(Saved entries)
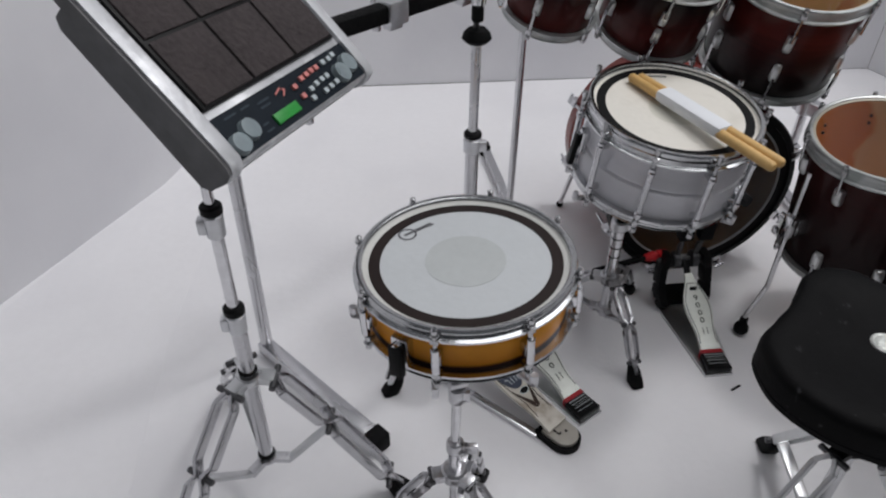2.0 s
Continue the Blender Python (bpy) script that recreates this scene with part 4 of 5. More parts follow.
FEET = [(0.462, 0.884, 0), (0.848, 0.893, 0), (0.662, 1.184, 0)]
hub = B()
low = B()
cyl(hub, (*TH, 0.236), (*TH, 0.256), 0.0185, seg=16)
cyl(low, (*TH, 0.042), (*TH, 0.066), 0.020, seg=16)
for f in FEET:
    f = Vector(f)
    d = Vector((f.x - TH[0], f.y - TH[1], 0)).normalized()
    h = Vector((*TH, 0.245)) + d * 0.040
    bar(hub, Vector((*TH, 0.245)), h, 0.025, 0.016)
    mid, end = double_leg(THRONE, h, f, 0.0165, 0.0165, SATIN, None, 0.036)
    lo = Vector((*TH, 0.054)) + d * 0.034
    bar(low, Vector((*TH, 0.054)), lo, 0.030, 0.016)
    part("brace", bar(B(), lo, end + Vector((0, 0, 0.008)) - d * 0.006, 0.020, 0.009, UP, 0.2), SATIN, THRONE)
part("leg_hub", hub, BLACK, THRONE, "black plastic leg hub")
part("lower_hub", low, SATIN, THRONE)
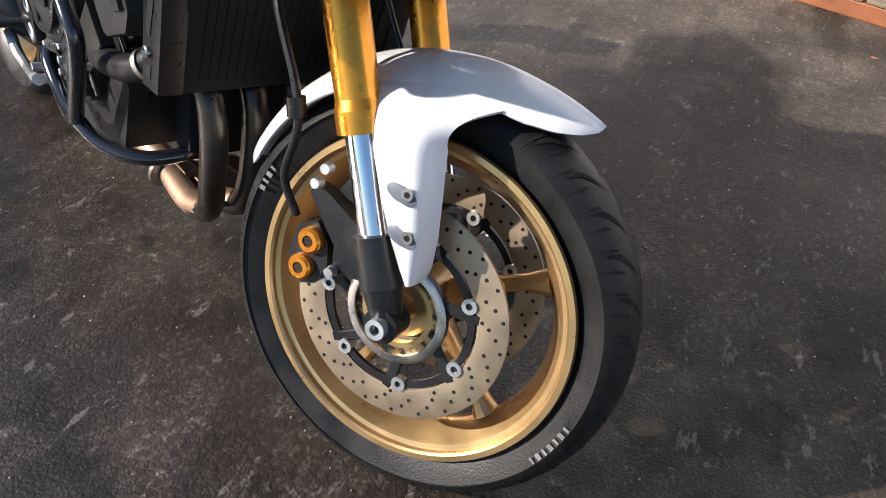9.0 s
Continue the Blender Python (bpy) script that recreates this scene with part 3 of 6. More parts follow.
# -- fork, brakes and mudguard, all turned with the bars --
for sg in (-1, 1):
    y = sg * 0.105
    bm = add_cyl(B(), on_fork(0.262, 0, y), on_fork(0.755, 0, y), 0.0275, n=32)
    add_cyl(bm, on_fork(0.235, 0, y), on_fork(0.262, 0, y), 0.0305, n=32)
    add_cyl(bm, on_fork(0.262, 0, y), on_fork(0.275, 0, y), 0.0305, 0.0275, n=32)
    add_cyl(bm, on_fork(0.46, 0, y), on_fork(0.755, 0, y), 0.0285, n=32)
    part("fork_tube", bm, GOLD, bike, "gold anodised fork tube", STEER)
    part("fork_slider", add_cyl(B(), on_fork(0.06, 0, y), on_fork(0.24, 0, y), 0.0215, n=28), CHROME, bike, "chrome fork slider", STEER)
    bm = add_cyl(B(), on_fork(0.045, 0, y), on_fork(0.112, 0, y), 0.0285, 0.0285, 24)
    add_cyl(bm, on_fork(-0.005, 0, y), on_fork(0.05, 0, y), 0.020, 0.0275, 24)
    add_cyl(bm, on_fork(-0.004, 0.0, y - 0.019), on_fork(-0.004, 0.0, y + 0.019), 0.024, n=24)
    arm = [(0.048, 0.02), (0.112, 0.015), (0.118, -0.012), (0.170, -0.056), (0.178, -0.070), (0.168, -0.080), (0.098, -0.056), (0.076, -0.062), (0.060, -0.060), (0.050, -0.01)]
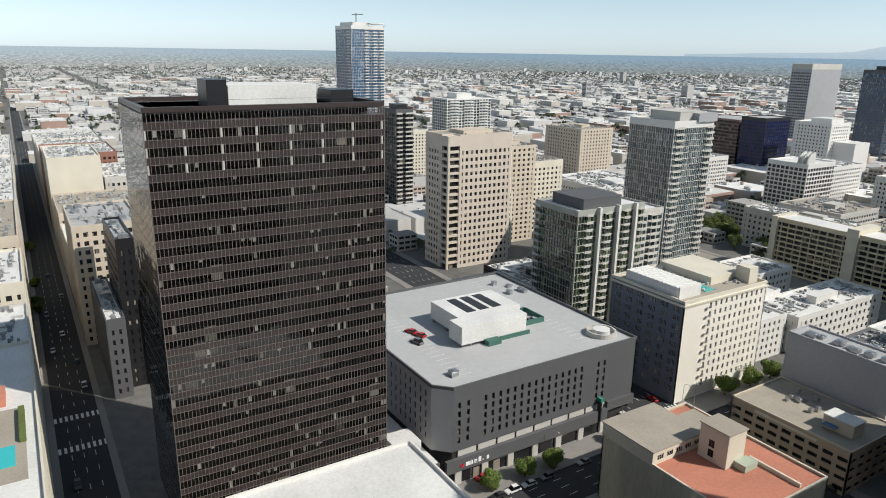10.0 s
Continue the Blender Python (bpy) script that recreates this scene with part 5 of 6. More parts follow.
# middle blocks between the towers: label, plan, height, wall, roof
MID = [
    ("white low apartment block with roof plant", (150, 205, -262, -236), 17, M_WHITE, M_ROOFW),
    ("white low apartment block round a court", (146, 168, -330, -264), 16, M_WHITE, M_ROOFW),
    ("white low apartment wing", (168, 215, -285, -264), 18, M_WHITE, M_ROOFW),
    ("white low apartment wing", (190, 214, -330, -287), 16, M_WHITE, M_ROOFW),
    ("blue shaded low apartment block", (100, 128, -332, -282), 15, M_WHITE, M_ROOFW),
    ("cream low office block", (234, 262, -196, -168), 14, M_CONC, M_ROOFW),
    ("dark glazed low pavilion", (236, 280, -230, -200), 12, M_BLACK, M_ROOFW),
    ("cream office annex", (345, 365, -285, -262), 62, M_TAN, M_ROOFT),
    ("cream walk-up apartment block", (335, 355, -260, -246), 36, M_CREAM, M_ROOFW),
    ("white mid-rise apartment block", (345, 420, -420, -360), 24, M_WHITE, M_ROOFW),
    ("white mid-rise apartment block", (280, 340, -345, -300), 20, M_CONC, M_ROOFW),
    ("tan brick mid-rise block", (430, 500, -380, -345), 30, M_PINK, M_ROOFT),
    ("cream mid-rise office block", (360, 402, -322, -285), 48, M_CREAM, M_ROOFT),
    ("cream mid-rise office block", (470, 520, -480, -440), 52, M_TAN, M_ROOFT),
    ("pale mid-rise office block", (560, 640, -330, -290), 48, M_CREAM, M_ROOFW),
    ("grey stone school building", (220, 262, -470, -425), 26, M_CONC, M_ROOFT),
    ("white glazed apartment block", (200, 268, -420, -398), 25, M_CONC, M_ROOFW),
    ("pale stone apartment block", (150, 200, -455, -405), 27, M_CONC, M_ROOFT),
    ("pale stone office block", (150, 185, -520, -470), 30, M_GREYW, M_ROOFW),
    ("white banded mid-rise block", (205, 262, -600, -545), 34, M_WHITE, M_ROOFW),
    ("grey mid-rise hotel block", (140, 190, -620, -560), 55, M_GREYW, M_ROOFG),
    ("white podium block", (105, 160, -780, -700), 40, M_WHITE, M_ROOFW),
    ("dark glass low block", (75, 100, -560, -470), 38, M_BLACK, M_ROOFG),
    ("white mid-rise block", (300, 342, -600, -550), 34, M_WHITE, M_ROOFW),
    ("white mid-rise block", (400, 440, -560, -520), 30, M_WHITE, M_ROOFW),
    ("low tan block by the avenue", (64, 100, -346, -300), 9, M_CONC, M_ROOFG),
]
for k, (label, (x0, x1, y0, y1), hh, mw, mr) in enumerate(MID):
    rr = random.Random(100 + k)
    fl = rr.choice((3.2, 3.4, 3.6))
    pit = rr.uniform(2.8, 4.0)
    ob = tower("city_block", label, rect(x0, x1, y0, y1), 0, hh, fl, pit, pit * rr.uniform(0.4, 0.6), fl * 0.5, G_DARK, mw, mr, category="building", cap=0.6,
               pent=[(x0 + (x1 - x0) * 0.3, x0 + (x1 - x0) * 0.5, y0 + (y1 - y0) * 0.4, y0 + (y1 - y0) * 0.65, rr.uniform(2.5, 4), mw)])
    roof_units(ob, x0, x1, y0, y1, hh + 0.12, 4 if y0 > -460 and x1 < 300 else 2, 200 + k, (1.0, 2.6))
    roof_rows(ob, x0, x1, y0, y1, hh + 0.12, 220 + k)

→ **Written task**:
The listing above must be printed again exactly, minus its pictures.

→ **Result**:
2.0 s
Continue the Blender Python (bpy) script that recreates this scene with part 4 of 5. More parts follow.
FEET = [(0.462, 0.884, 0), (0.848, 0.893, 0), (0.662, 1.184, 0)]
hub = B()
low = B()
cyl(hub, (*TH, 0.236), (*TH, 0.256), 0.0185, seg=16)
cyl(low, (*TH, 0.042), (*TH, 0.066), 0.020, seg=16)
for f in FEET:
    f = Vector(f)
    d = Vector((f.x - TH[0], f.y - TH[1], 0)).normalized()
    h = Vector((*TH, 0.245)) + d * 0.040
    bar(hub, Vector((*TH, 0.245)), h, 0.025, 0.016)
    mid, end = double_leg(THRONE, h, f, 0.0165, 0.0165, SATIN, None, 0.036)
    lo = Vector((*TH, 0.054)) + d * 0.034
    bar(low, Vector((*TH, 0.054)), lo, 0.030, 0.016)
    part("brace", bar(B(), lo, end + Vector((0, 0, 0.008)) - d * 0.006, 0.020, 0.009, UP, 0.2), SATIN, THRONE)
part("leg_hub", hub, BLACK, THRONE, "black plastic leg hub")
part("lower_hub", low, SATIN, THRONE)
9.0 s
Continue the Blender Python (bpy) script that recreates this scene with part 3 of 6. More parts follow.
# -- fork, brakes and mudguard, all turned with the bars --
for sg in (-1, 1):
    y = sg * 0.105
    bm = add_cyl(B(), on_fork(0.262, 0, y), on_fork(0.755, 0, y), 0.0275, n=32)
    add_cyl(bm, on_fork(0.235, 0, y), on_fork(0.262, 0, y), 0.0305, n=32)
    add_cyl(bm, on_fork(0.262, 0, y), on_fork(0.275, 0, y), 0.0305, 0.0275, n=32)
    add_cyl(bm, on_fork(0.46, 0, y), on_fork(0.755, 0, y), 0.0285, n=32)
    part("fork_tube", bm, GOLD, bike, "gold anodised fork tube", STEER)
    part("fork_slider", add_cyl(B(), on_fork(0.06, 0, y), on_fork(0.24, 0, y), 0.0215, n=28), CHROME, bike, "chrome fork slider", STEER)
    bm = add_cyl(B(), on_fork(0.045, 0, y), on_fork(0.112, 0, y), 0.0285, 0.0285, 24)
    add_cyl(bm, on_fork(-0.005, 0, y), on_fork(0.05, 0, y), 0.020, 0.0275, 24)
    add_cyl(bm, on_fork(-0.004, 0.0, y - 0.019), on_fork(-0.004, 0.0, y + 0.019), 0.024, n=24)
    arm = [(0.048, 0.02), (0.112, 0.015), (0.118, -0.012), (0.170, -0.056), (0.178, -0.070), (0.168, -0.080), (0.098, -0.056), (0.076, -0.062), (0.060, -0.060), (0.050, -0.01)]
10.0 s
Continue the Blender Python (bpy) script that recreates this scene with part 5 of 6. More parts follow.
# middle blocks between the towers: label, plan, height, wall, roof
MID = [
    ("white low apartment block with roof plant", (150, 205, -262, -236), 17, M_WHITE, M_ROOFW),
    ("white low apartment block round a court", (146, 168, -330, -264), 16, M_WHITE, M_ROOFW),
    ("white low apartment wing", (168, 215, -285, -264), 18, M_WHITE, M_ROOFW),
    ("white low apartment wing", (190, 214, -330, -287), 16, M_WHITE, M_ROOFW),
    ("blue shaded low apartment block", (100, 128, -332, -282), 15, M_WHITE, M_ROOFW),
    ("cream low office block", (234, 262, -196, -168), 14, M_CONC, M_ROOFW),
    ("dark glazed low pavilion", (236, 280, -230, -200), 12, M_BLACK, M_ROOFW),
    ("cream office annex", (345, 365, -285, -262), 62, M_TAN, M_ROOFT),
    ("cream walk-up apartment block", (335, 355, -260, -246), 36, M_CREAM, M_ROOFW),
    ("white mid-rise apartment block", (345, 420, -420, -360), 24, M_WHITE, M_ROOFW),
    ("white mid-rise apartment block", (280, 340, -345, -300), 20, M_CONC, M_ROOFW),
    ("tan brick mid-rise block", (430, 500, -380, -345), 30, M_PINK, M_ROOFT),
    ("cream mid-rise office block", (360, 402, -322, -285), 48, M_CREAM, M_ROOFT),
    ("cream mid-rise office block", (470, 520, -480, -440), 52, M_TAN, M_ROOFT),
    ("pale mid-rise office block", (560, 640, -330, -290), 48, M_CREAM, M_ROOFW),
    ("grey stone school building", (220, 262, -470, -425), 26, M_CONC, M_ROOFT),
    ("white glazed apartment block", (200, 268, -420, -398), 25, M_CONC, M_ROOFW),
    ("pale stone apartment block", (150, 200, -455, -405), 27, M_CONC, M_ROOFT),
    ("pale stone office block", (150, 185, -520, -470), 30, M_GREYW, M_ROOFW),
    ("white banded mid-rise block", (205, 262, -600, -545), 34, M_WHITE, M_ROOFW),
    ("grey mid-rise hotel block", (140, 190, -620, -560), 55, M_GREYW, M_ROOFG),
    ("white podium block", (105, 160, -780, -700), 40, M_WHITE, M_ROOFW),
    ("dark glass low block", (75, 100, -560, -470), 38, M_BLACK, M_ROOFG),
    ("white mid-rise block", (300, 342, -600, -550), 34, M_WHITE, M_ROOFW),
    ("white mid-rise block", (400, 440, -560, -520), 30, M_WHITE, M_ROOFW),
    ("low tan block by the avenue", (64, 100, -346, -300), 9, M_CONC, M_ROOFG),
]
for k, (label, (x0, x1, y0, y1), hh, mw, mr) in enumerate(MID):
    rr = random.Random(100 + k)
    fl = rr.choice((3.2, 3.4, 3.6))
    pit = rr.uniform(2.8, 4.0)
    ob = tower("city_block", label, rect(x0, x1, y0, y1), 0, hh, fl, pit, pit * rr.uniform(0.4, 0.6), fl * 0.5, G_DARK, mw, mr, category="building", cap=0.6,
               pent=[(x0 + (x1 - x0) * 0.3, x0 + (x1 - x0) * 0.5, y0 + (y1 - y0) * 0.4, y0 + (y1 - y0) * 0.65, rr.uniform(2.5, 4), mw)])
    roof_units(ob, x0, x1, y0, y1, hh + 0.12, 4 if y0 > -460 and x1 < 300 else 2, 200 + k, (1.0, 2.6))
    roof_rows(ob, x0, x1, y0, y1, hh + 0.12, 220 + k)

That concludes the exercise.